Turkey’s poor who are not regarded as poor
The Turkish Statistics Institute (TÜİK) issued the results of the 2014 Income and Living Conditions Survey. The outcome of the survey must be open to interpretation because media organs publishing them reflected the results differently.
According to some of them, poverty has increased; according to some others the income gap between the poor and the rich has improved at millimeter dimensions.
Different interpretations should not be criticized because when you review the results of TÜİK surveys on their website, it is a fact that they are quite confusing.
If we put down the concrete data in figures, then such a table appears:
The number of those who have a monthly income less than 370 Turkish Liras is 6,572,000. The number of those who earn less than 463 liras is 11,332,000 (including the above figure.) This figure was 11,137,000 in 2013.
In other words, this population that TÜİK categorizes as poor earn between $120 and $154 a month. Actually, you can say they live at the hunger threshold.
There are 22,223,000 people who TÜİK does not consider poor who earn below 648 liras ($216); in other words below the minimum wage of net 1,000 liras. The population in this same category was 21,979,000 last year.
That means there is an increase in the category of “poor people who are not considered poor.”
Again, in the living conditions survey, it was revealed that 66 percent of Turkey’s population had credit debts, 42 percent experienced heating problems, 78.5 percent were not able to “have a week’s vacation away from home,” 75 percent were not able to replace their old furniture and 33 percent were not able to eat meat, fish and poultry.
One of the interesting results of the survey is that the rate of those who own their current houses is 60.7 percent. As a matter of fact, one should not be surprised that in a country where 66 percent of the people have credit debts, people live in their own houses at a rate of 60.7 percent.
According to OECD data, Turkey is one of the countries such as Chile, Mexico, the U.S. and Israel where the gap between the rich and the poor is the biggest. If I am not mistaken, it is one of the top three in highest income gaps.
According to TÜİK’s latest survey, the difference between the richest 20 percent segment and the poorest 20 percent segment is 7.7.
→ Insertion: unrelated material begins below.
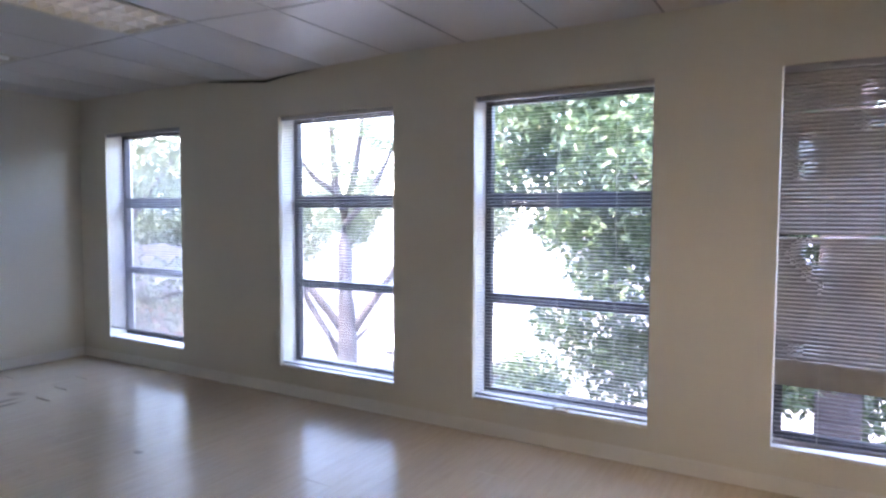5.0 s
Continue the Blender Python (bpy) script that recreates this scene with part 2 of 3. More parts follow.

In last year’s OECD survey, we read that the income of the 10 percent richest segment in Turkey was 15 times the income of the poorest 10 percent segment. Turkey is one of those countries where income distribution is worst and income inequality is most widespread. It is also a country where dollar billionaires increase the fastest.
When compared to data of two years ago, dollar billionaires have increased 10 times in 10 years; while there were four in 2003, in 2013 there were 44 of them.
According to the recent assumptions of IMF economists, income inequality and the multiplying of the fortunes of the rich seriously sabotage economic growth.
Turkey, which is preoccupied with growing its economy, should first solve its income inequality issue, I guess.